**Challenge**
Your task is to reproduce, verbatim and without pictures, the lines from the opening of the listing through the line containing "pose from metres".
####################
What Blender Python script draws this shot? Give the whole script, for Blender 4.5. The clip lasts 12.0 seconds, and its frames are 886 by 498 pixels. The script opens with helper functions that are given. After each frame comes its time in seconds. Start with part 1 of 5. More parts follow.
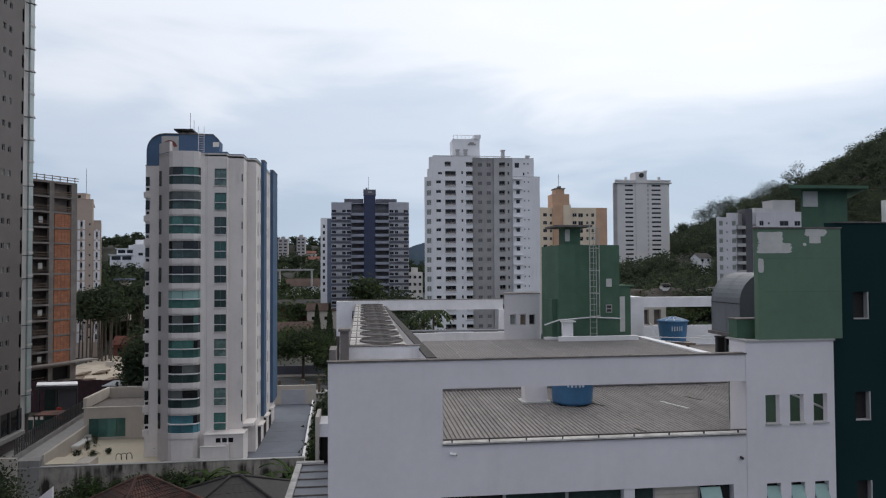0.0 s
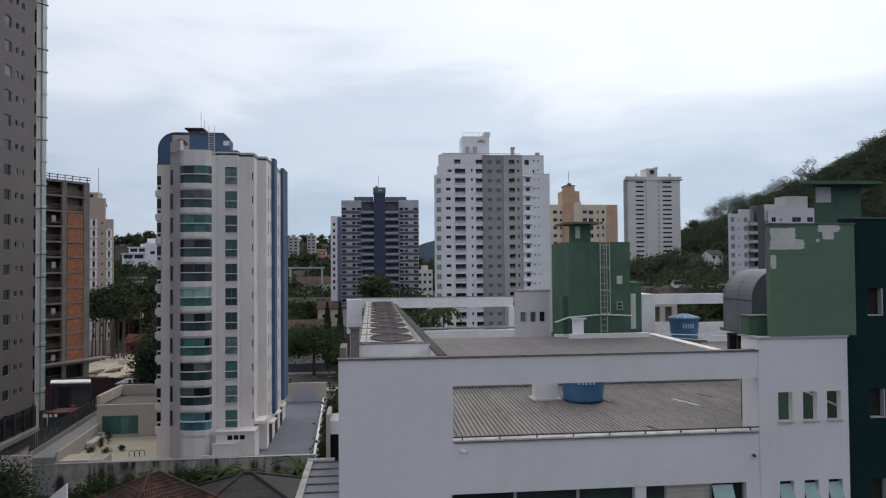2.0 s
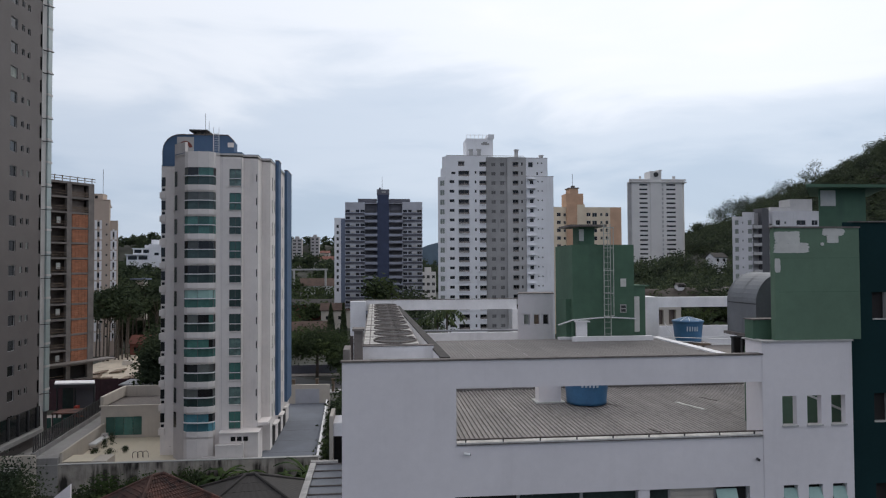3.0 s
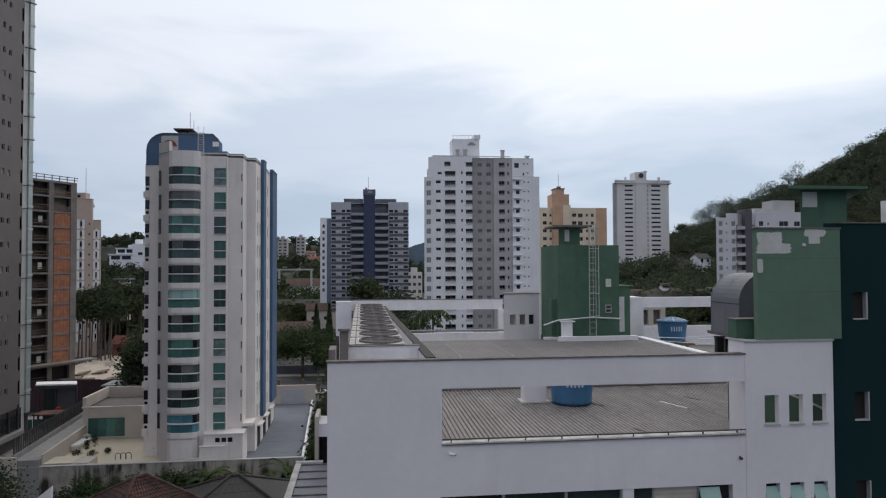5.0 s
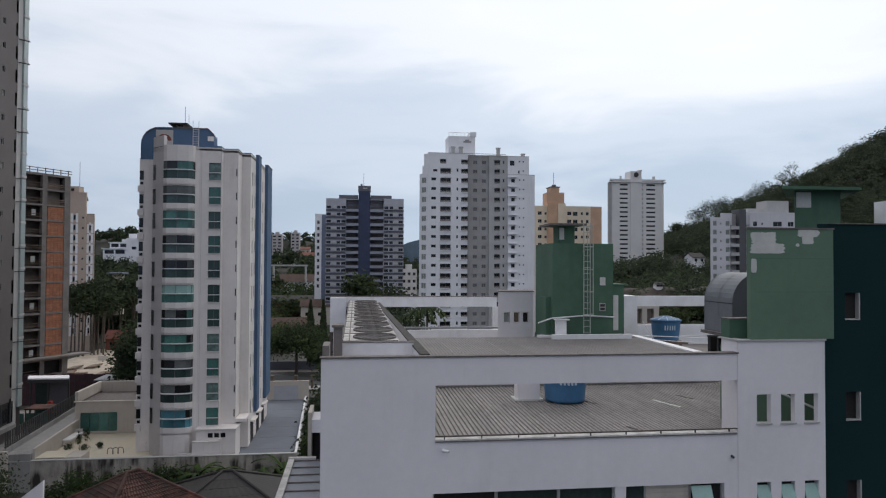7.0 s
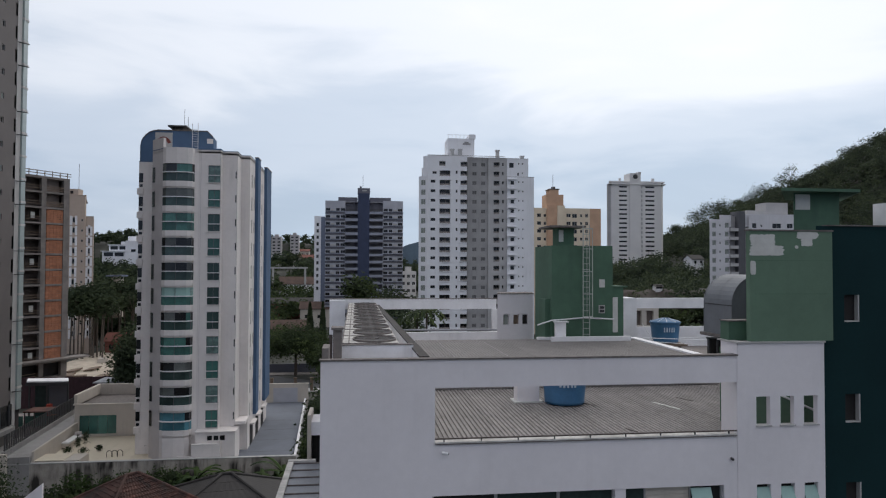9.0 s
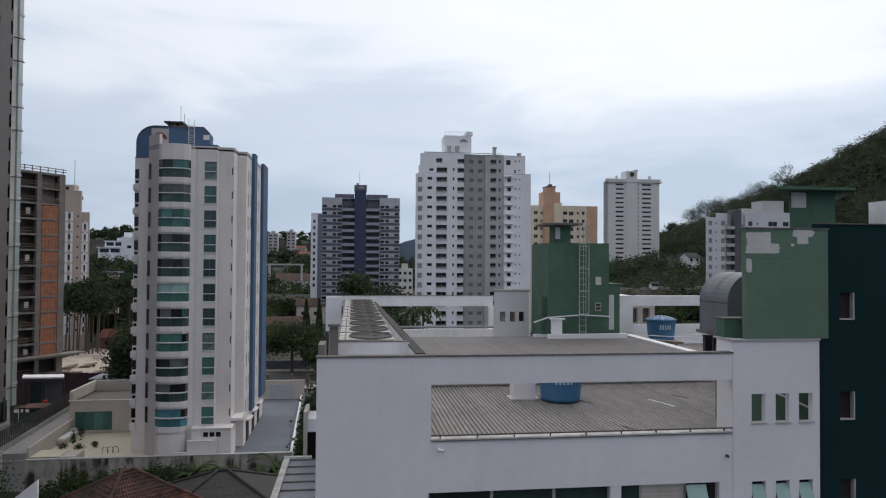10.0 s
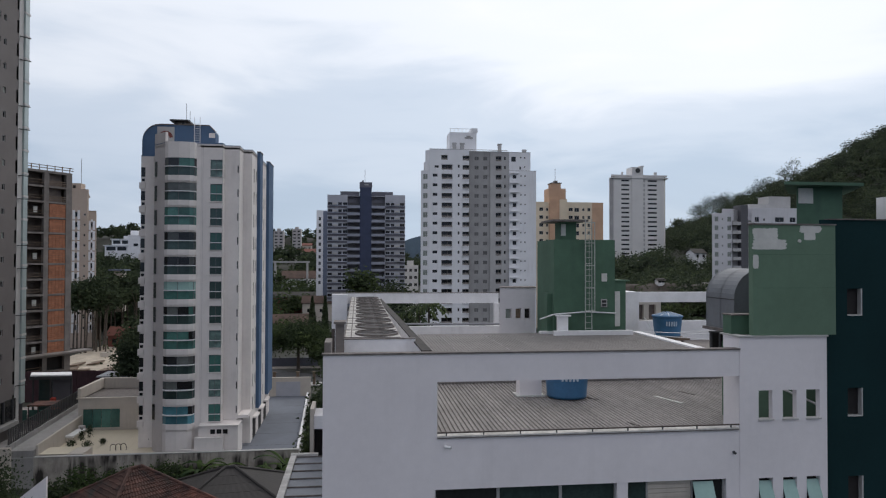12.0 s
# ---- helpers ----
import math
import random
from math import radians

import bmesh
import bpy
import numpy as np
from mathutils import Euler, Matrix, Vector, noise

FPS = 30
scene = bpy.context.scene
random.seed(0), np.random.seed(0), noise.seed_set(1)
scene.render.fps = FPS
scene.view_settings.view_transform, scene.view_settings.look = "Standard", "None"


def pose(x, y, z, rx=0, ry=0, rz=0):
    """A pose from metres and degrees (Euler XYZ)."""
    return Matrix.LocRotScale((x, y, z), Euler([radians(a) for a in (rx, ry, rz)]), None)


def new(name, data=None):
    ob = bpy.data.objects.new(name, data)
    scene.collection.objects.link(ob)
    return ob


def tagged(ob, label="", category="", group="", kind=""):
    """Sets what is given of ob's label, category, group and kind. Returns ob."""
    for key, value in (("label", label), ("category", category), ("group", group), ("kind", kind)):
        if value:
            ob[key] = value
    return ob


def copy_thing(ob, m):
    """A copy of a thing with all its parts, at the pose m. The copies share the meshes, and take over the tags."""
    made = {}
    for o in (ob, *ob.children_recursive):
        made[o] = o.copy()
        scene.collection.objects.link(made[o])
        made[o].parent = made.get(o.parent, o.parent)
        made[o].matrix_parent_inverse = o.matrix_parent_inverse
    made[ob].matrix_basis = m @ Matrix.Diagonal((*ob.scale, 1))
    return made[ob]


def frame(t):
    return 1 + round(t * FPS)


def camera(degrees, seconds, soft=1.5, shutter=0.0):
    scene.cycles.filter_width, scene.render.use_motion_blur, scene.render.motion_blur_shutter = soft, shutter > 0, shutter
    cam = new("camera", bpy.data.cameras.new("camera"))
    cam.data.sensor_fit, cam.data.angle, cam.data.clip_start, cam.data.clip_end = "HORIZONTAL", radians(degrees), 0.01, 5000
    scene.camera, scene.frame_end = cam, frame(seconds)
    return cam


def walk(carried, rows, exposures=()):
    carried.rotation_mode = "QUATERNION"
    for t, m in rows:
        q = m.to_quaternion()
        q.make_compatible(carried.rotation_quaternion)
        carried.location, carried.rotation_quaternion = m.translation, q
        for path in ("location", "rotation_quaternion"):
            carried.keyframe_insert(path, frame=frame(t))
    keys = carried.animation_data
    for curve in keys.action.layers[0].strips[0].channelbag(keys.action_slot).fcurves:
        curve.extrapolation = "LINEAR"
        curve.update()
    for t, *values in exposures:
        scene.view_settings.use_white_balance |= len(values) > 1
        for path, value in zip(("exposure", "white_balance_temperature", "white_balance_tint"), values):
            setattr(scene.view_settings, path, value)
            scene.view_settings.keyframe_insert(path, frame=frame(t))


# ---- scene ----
cam = camera(66.1, 12.0, soft=1.18)
PATH = [  # seconds, x, y, z, pitch, roll, yaw
    (0, -0.000, -0.000, 25.000, 1.560, 0.310, -6.800),
    (0.5, 0.001, -0.002, 25.003, 1.565, 0.337, -6.295),
    (1, 0.000, 0.010, 25.001, 1.485, 0.402, -6.166),
    (1.5, 0.002, 0.020, 24.996, 1.401, 0.422, -6.106),
    (2, 0.005, 0.019, 24.990, 1.369, 0.477, -5.960),
    (2.5, -0.000, 0.009, 25.008, 1.399, 0.533, -5.774),
    (3, -0.007, 0.001, 25.004, 1.544, 0.307, -5.672),
    (5, 0.003, -0.009, 24.996, 1.560, 0.236, -6.832),
    (5.5, 0.000, -0.002, 24.995, 1.521, -0.048, -7.062),
    (6, 0.001, -0.012, 24.994, 1.361, -0.577, -7.434),
    (6.5, -0.004, -0.015, 25.002, 1.296, -0.574, -7.327),
    (7, 0.002, -0.002, 24.990, 1.322, -0.273, -7.279),
    (9, -0.002, -0.013, 24.997, 1.505, -0.213, -7.333),
    (9.5, -0.004, -0.001, 24.995, 1.352, -0.383, -7.706),
    (10, 0.001, -0.005, 24.990, 1.266, -0.370, -7.616),
    (10.5, -0.007, -0.014, 25.008, 1.268, -0.269, -7.588),
    (11, -0.004, 0.003, 24.987, 1.141, -0.178, -7.406),
    (11.5, 0.007, -0.010, 24.992, 1.048, -0.226, -7.350),
    (12, -0.005, -0.004, 25.001, 1.004, -0.176, -7.155),
]
walk(cam, [(t, pose(x, y, z, 90 + pitch, roll, yaw)) for t, x, y, z, pitch, roll, yaw in PATH],
     exposures=((0.0, 0.0), (12.0, 0.0)))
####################
**Response**
What Blender Python script draws this shot? Give the whole script, for Blender 4.5. The clip lasts 12.0 seconds, and its frames are 886 by 498 pixels. The script opens with helper functions that are given. After each frame comes its time in seconds. Start with part 1 of 5. More parts follow.
0.0 s
2.0 s
3.0 s
5.0 s
7.0 s
9.0 s
10.0 s
12.0 s
# ---- helpers ----
import math
import random
from math import radians

import bmesh
import bpy
import numpy as np
from mathutils import Euler, Matrix, Vector, noise

FPS = 30
scene = bpy.context.scene
random.seed(0), np.random.seed(0), noise.seed_set(1)
scene.render.fps = FPS
scene.view_settings.view_transform, scene.view_settings.look = "Standard", "None"


def pose(x, y, z, rx=0, ry=0, rz=0):
    """A pose from metres and degrees (Euler XYZ)."""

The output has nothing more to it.